From a purely economic perspective, analysts suggest the direct cost impact of toll collection might be relatively modest. A $2 million toll on a tanker carrying 2 million barrels of oil translates to just $1 per barrel. However, the Brussels-based Bruegel think tank notes that the burden would fall disproportionately on Gulf states rather than global consumers. More significantly, reopening the strait would immediately return 20% of global oil supplies to markets, potentially lowering prices substantially from current elevated levels.

The international benchmark Brent crude price has experienced dramatic volatility throughout the conflict, soaring from approximately $72 per barrel before hostilities to $118 on March 31, before declining to $94.55 following news of the two-week ceasefire. Reopening the strait would also reduce the geopolitical windfall currently benefiting Russia, whose oil has seen increased demand despite international sanctions.
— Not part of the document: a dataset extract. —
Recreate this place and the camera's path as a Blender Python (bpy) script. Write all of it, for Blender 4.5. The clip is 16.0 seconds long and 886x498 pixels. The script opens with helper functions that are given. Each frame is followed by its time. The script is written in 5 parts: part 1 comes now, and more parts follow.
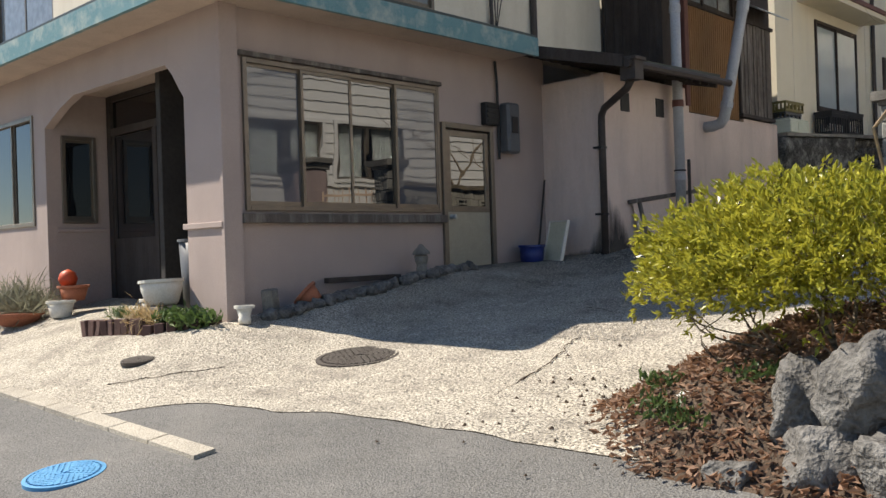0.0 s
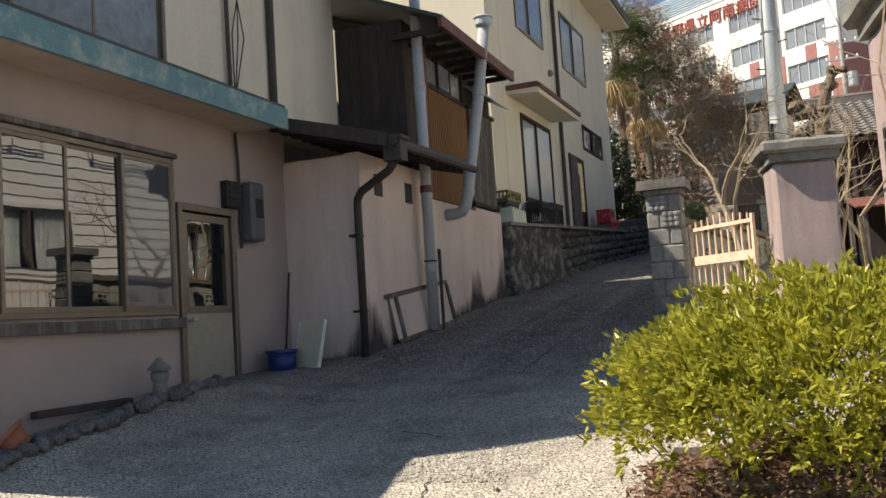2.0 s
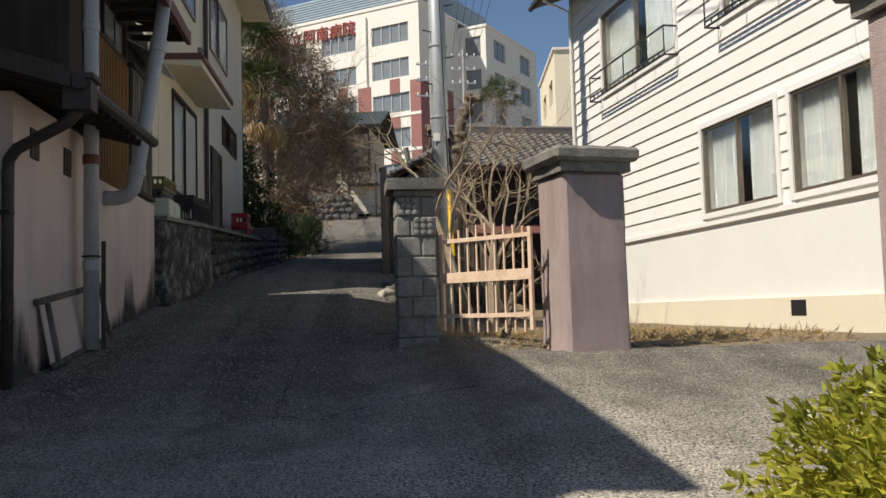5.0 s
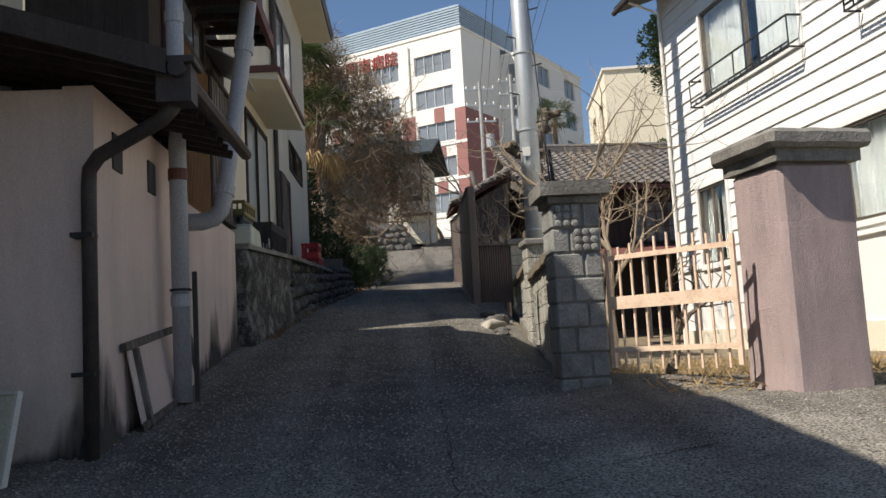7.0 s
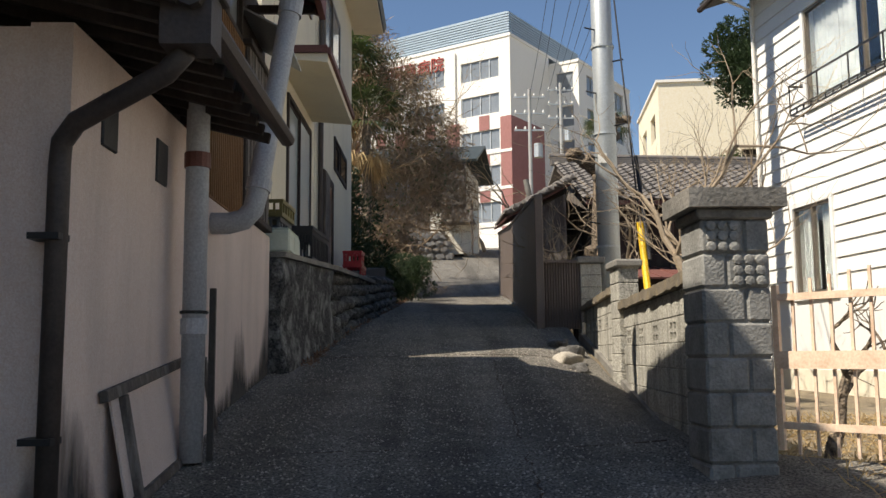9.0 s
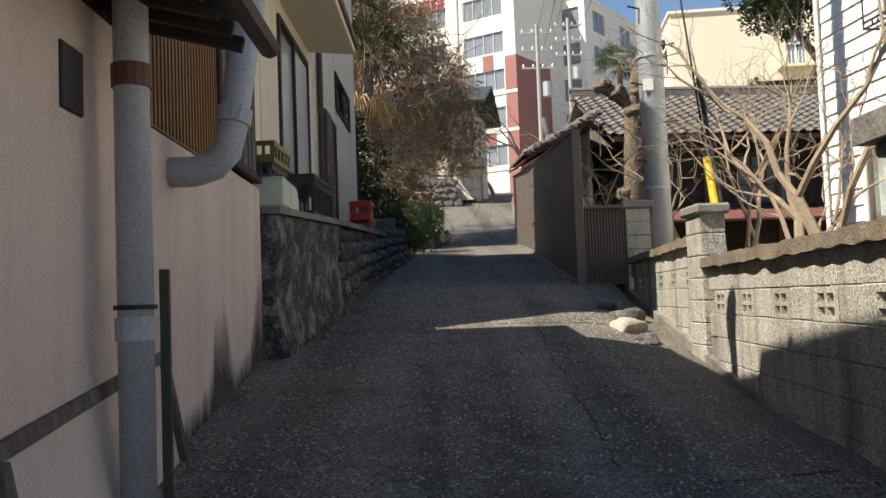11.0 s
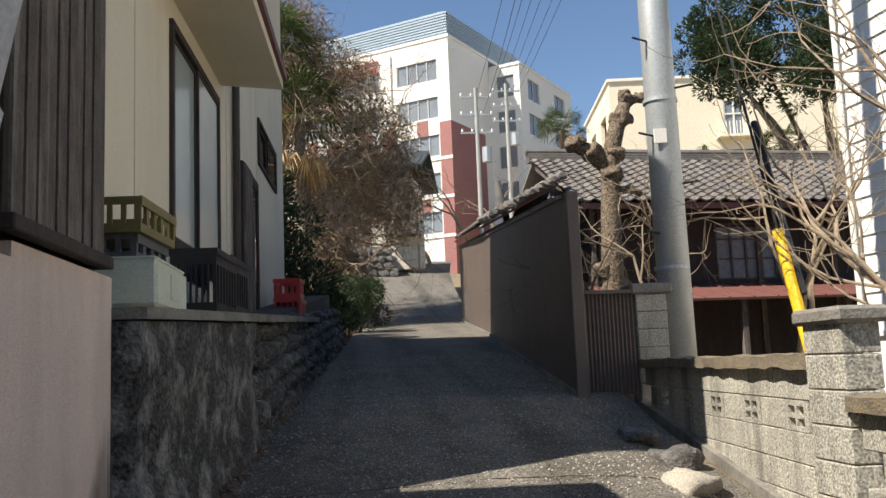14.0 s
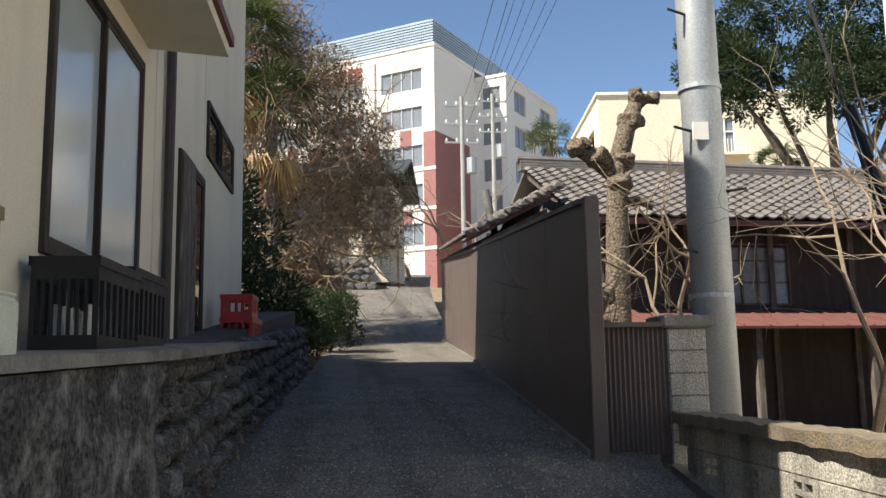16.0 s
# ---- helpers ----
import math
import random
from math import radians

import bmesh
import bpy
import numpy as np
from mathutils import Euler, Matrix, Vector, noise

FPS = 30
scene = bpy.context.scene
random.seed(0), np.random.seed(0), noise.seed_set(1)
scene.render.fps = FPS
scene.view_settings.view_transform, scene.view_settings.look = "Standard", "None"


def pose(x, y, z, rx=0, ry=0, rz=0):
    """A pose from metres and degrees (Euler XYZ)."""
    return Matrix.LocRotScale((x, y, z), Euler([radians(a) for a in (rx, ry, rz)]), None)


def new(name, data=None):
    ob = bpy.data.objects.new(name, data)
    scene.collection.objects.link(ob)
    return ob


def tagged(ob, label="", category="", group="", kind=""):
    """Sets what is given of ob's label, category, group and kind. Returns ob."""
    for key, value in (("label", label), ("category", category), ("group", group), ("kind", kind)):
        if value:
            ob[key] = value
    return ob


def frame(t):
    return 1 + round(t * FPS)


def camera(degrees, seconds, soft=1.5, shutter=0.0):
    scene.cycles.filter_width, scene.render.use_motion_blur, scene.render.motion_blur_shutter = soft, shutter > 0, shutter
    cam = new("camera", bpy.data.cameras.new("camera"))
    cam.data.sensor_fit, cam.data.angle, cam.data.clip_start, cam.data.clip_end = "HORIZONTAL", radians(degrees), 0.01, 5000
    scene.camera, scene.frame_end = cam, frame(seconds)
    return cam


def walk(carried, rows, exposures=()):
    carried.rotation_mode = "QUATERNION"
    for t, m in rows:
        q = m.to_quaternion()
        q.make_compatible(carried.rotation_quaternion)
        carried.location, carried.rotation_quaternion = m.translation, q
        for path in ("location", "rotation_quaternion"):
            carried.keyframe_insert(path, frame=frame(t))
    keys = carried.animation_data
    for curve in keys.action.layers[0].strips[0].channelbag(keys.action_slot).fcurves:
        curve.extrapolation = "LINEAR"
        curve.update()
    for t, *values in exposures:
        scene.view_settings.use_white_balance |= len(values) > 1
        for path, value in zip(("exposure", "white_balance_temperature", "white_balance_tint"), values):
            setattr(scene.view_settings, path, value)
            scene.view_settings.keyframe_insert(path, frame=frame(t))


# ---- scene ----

Western nations express particular concern that toll revenues would likely benefit the Islamic Revolutionary Guard Corps, which oversees Iran's ballistic missile program, suppresses domestic opposition, and is designated as a terrorist organization by both the United States and European Union. Gulf producers face production losses exceeding 12 million barrels daily due to the strait's closure, with existing bypass pipelines insufficient to compensate for this disruption and new infrastructure requiring years to construct.

As negotiations continue, the international community faces a complex dilemma: accept Iran's toll demands to restore vital oil flows or uphold maritime principles at the cost of prolonged economic disruption. The outcome will establish significant precedents for global trade governance and strategic waterway management in an increasingly contested geopolitical landscape.